DS: It would have to be Saul Leiter. It would be incredible to be able to observe his process while he captured those legendary images. But also having the opportunity to be able to chat with him about his approach to life and photography would be excellent. Leiter was known for being extremely humble, not being a boastful person and always treating others with kindness and respect.
TPL: What was the first camera you ever held in your hand, brought to eye, and released a shutter on? What is the camera you use now and your preferred focal length? Does the equipment you use help you in achieving your vision in your photography? Is there anything on your wishlist?

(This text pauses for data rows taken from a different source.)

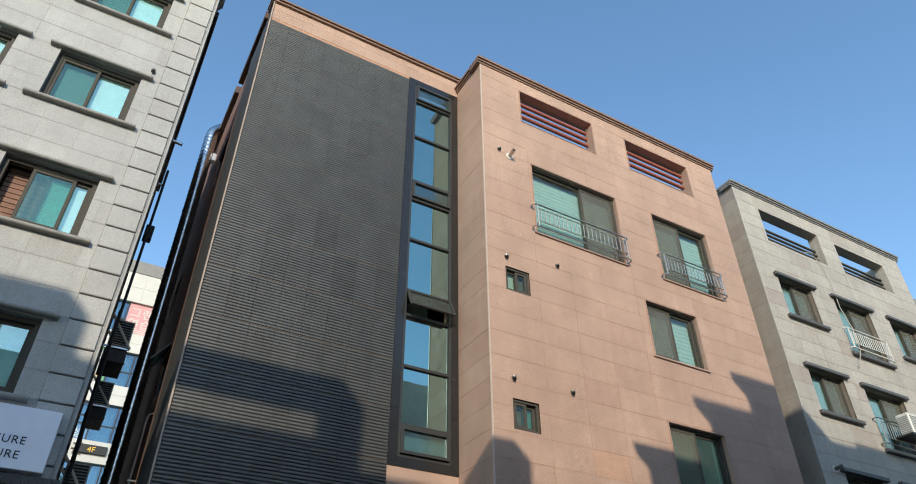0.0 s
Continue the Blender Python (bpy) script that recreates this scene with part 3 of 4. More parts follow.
# ---- louvre screen ----
screen = part("louvre_screen", Build().box(LX0 + 0.01, LX1 - 0.002, RY - 0.005, RY + 0.004, 4.3, 15.2), SLAT_BACK, pink, "dark grey metal louvre screen of horizontal slats")
COLS, PER, PITCH, COURSE, BASE_Z = 8, 16, 0.0588, 0.955, 5.45
CW = (LX1 - LX0 - 0.03) / COLS
# one slat: a flat strip over a foot that is folded under, with a sloping head
PROFILE = [(0.0, 0.0010), (-0.0030, 0.0015), (-0.0088, 0.0072), (-0.0140, 0.0185), (-0.0140, 0.0455), (-0.0117, 0.0500), (-0.0066, 0.0530), (0.0, 0.0546)]
slat_me = Build().prism("x", 0.0042, CW - 0.0042, PROFILE).mesh("slat", SLAT)
LEVELS_Z = [(k, BASE_Z + k * COURSE + i * PITCH) for k in range(-2, 11) for i in range(PER)]
LEVELS_Z = [(k, z) for k, z in LEVELS_Z if 4.39 < z < 15.19 - PITCH]
SINGLE = [z for k, z in LEVELS_Z][5:42]
rest = Build()
# each cassette of slats hangs at its own slight tilt
TILTS = {(c, k): (random.gauss(0, 0.009), random.uniform(-0.0015, 0.0015)) for c in range(COLS) for k in range(-2, 11)}
for k, z in LEVELS_Z:
    for c in range(COLS):
        x = LX0 + 0.015 + c * CW
        tilt, j = TILTS[c, k]
        tilt += random.gauss(0, 0.001)
        if z in SINGLE:
            ob = part("slat", slat_me, SLAT, screen)
            ob.location = (x, RY - 0.005 + j, z)
            ob.rotation_euler = (tilt, 0, 0)
        else:
            rest.prism("x", x + 0.0042, x + CW - 0.0042, [(RY - 0.005 + j + p - tilt * (q - 0.027), z + q + tilt * p) for p, q in PROFILE])
part("slat_field", rest, SLAT, screen, "", kind="stuff")
clips = Build()
for c in range(1, COLS):
    x = LX0 + 0.015 + c * CW
    for k, z in LEVELS_Z:
        clips.box(x - 0.0025, x + 0.0025, RY - 0.0135, RY - 0.004, z + 0.018, z + 0.040)
part("slat_clip", clips, CLIP, screen, "", kind="stuff")
for k in range(-1, 11):
    z = BASE_Z + k * COURSE
    part("course_rail", Build().box(LX0 + 0.02, LX1 - 0.01, RY - 0.0115, RY - 0.0052, z - 0.0135, z - 0.0035), RAILBROWN, screen, "thin rail between two courses of slats")
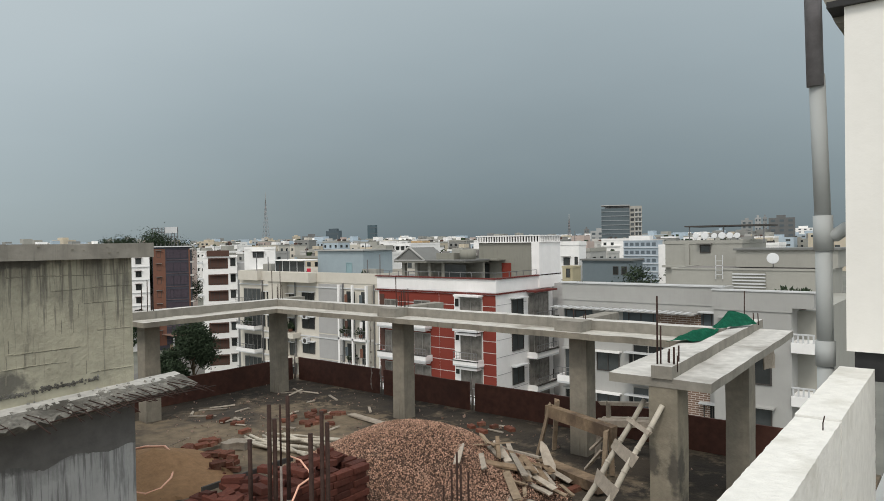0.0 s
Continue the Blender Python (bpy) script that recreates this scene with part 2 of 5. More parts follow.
def tube(bm, pts, r, sides=8, r2=None, mat=0):
    """A round bar through the given points."""
    pts = [Vector(p) for p in pts]
    rings = []
    for i, p in enumerate(pts):
        d = (pts[min(i + 1, len(pts) - 1)] - pts[max(i - 1, 0)]).normalized()
        a = d.orthogonal().normalized() if i == 0 else (rings[-1][1] - d * rings[-1][1].dot(d)).normalized()
        c = d.cross(a)
        k = i / max(1, len(pts) - 1)
        rr = r if r2 is None else r + (r2 - r) * k
        rings.append(([bm.verts.new(p + (a * math.cos(t) + c * math.sin(t)) * rr) for t in (2 * math.pi * j / sides for j in range(sides))], a))
    for (u, _), (v, _) in zip(rings, rings[1:]):
        for j in range(sides):
            f = bm.faces.new((u[j], u[(j + 1) % sides], v[(j + 1) % sides], v[j]))
            f.smooth, f.material_index = True, mat
    bm.faces.new(rings[0][0][::-1]).material_index = mat
    bm.faces.new(rings[-1][0]).material_index = mat
    return bm


def data(name, bm, *mats, bevel=0.0):
    if bevel:
        bmesh.ops.bevel(bm, geom=bm.edges[:], offset=bevel, segments=2, affect="EDGES", profile=0.5)
    me = bpy.data.meshes.new(name)
    bm.to_mesh(me)
    bm.free()
    for m in mats:
        me.materials.append(m)
    return me


def part(name, bm, mat, parent, label="", loc=(0, 0, 0), bevel=0.0):
    me = bm if isinstance(bm, bpy.types.Mesh) else data(name, bm, *(mat if isinstance(mat, (list, tuple)) else (mat,)), bevel=bevel)
    ob = new(name, me)
    ob.parent, ob.location = parent, loc
    return tagged(ob, label)


def thing(name, label, category, group="", kind="", at=(0, 0, 0), turn=0.0):
    ob = new(name)
    ob.empty_display_size = 0.2
    ob.matrix_world = pose(*at, 0, 0, turn)
    return tagged(ob, label, category, group, kind)


def solid(name, bm, mat, label, category, group="", kind="", at=(0, 0, 0), turn=0.0, bevel=0.0):
    ob = new(name, data(name, bm, *(mat if isinstance(mat, (list, tuple)) else (mat,)), bevel=bevel))
    ob.matrix_world = pose(*at, 0, 0, turn)
    return tagged(ob, label, category, group, kind)


def roughen(bm, cell, amount, scale=3.0, seed=0.0):
    """Cut long edges and shift the points a little, for cast and hacked edges."""
    for _ in range(8):
        long = [e for e in bm.edges if e.calc_length() > cell]
        if not long:
            break
        bmesh.ops.subdivide_edges(bm, edges=long, cuts=1, use_grid_fill=True)
    for v in bm.verts:
        v.co += noise.noise_vector(v.co * scale + Vector((seed, seed, seed))) * amount
    return bm


# ---- setting: the ground far below, the roof slab ----
GROUND = -20.0
bm = bmesh.new()
bmesh.ops.create_circle(bm, cap_ends=True, radius=4200, segments=64)
solid("ground", bm, GROUNDM, "pale dusty city ground between the houses", "ground", kind="structure", at=(0, 0, GROUND))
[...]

DS: The first camera I held, brought to my eye and released a shutter on was my father’s Yashica FX-7 (I’m not sure there was any film in it - I may have been only 5 at the time but I always wanted to hold that camera and click the shutter). My first camera was a Nikon D90 which I still have. I currently shoot with Fujifilm. I have an X-Pro2 and X-H1 and my everyday lens is the 50mm F2. I do have a 55-200mm which I enjoy using for my layering and reflection work as it provides great flexibility and other options for getting a different perspective for abstract work. I am thinking about upgrading to a newer body for faster autofocus. The Fujifilm X-H2 with the new 56mm F1.2 looks like a great combination.
TPL: Are there any special projects that you are currently working on that you would like to let everyone know about? What are some of your photography goals? Where do you hope to see yourself in five years?
DS: I am currently working on some project ideas, but nothing formalised as yet. I’ll update my Instagram and website with news on these.
My main photography goal is to continue to grow and evolve as a photographer and continue to try to shoot things in my own way. Having an exhibition and printing a photobook are also part of the future plans.
In five years I hope to be able to look back to now and be happy with the growth I’ve made in my work.
TPL: “When I am not out photographing, I (like to)…
DS: Play tennis, play the guitar and sing.”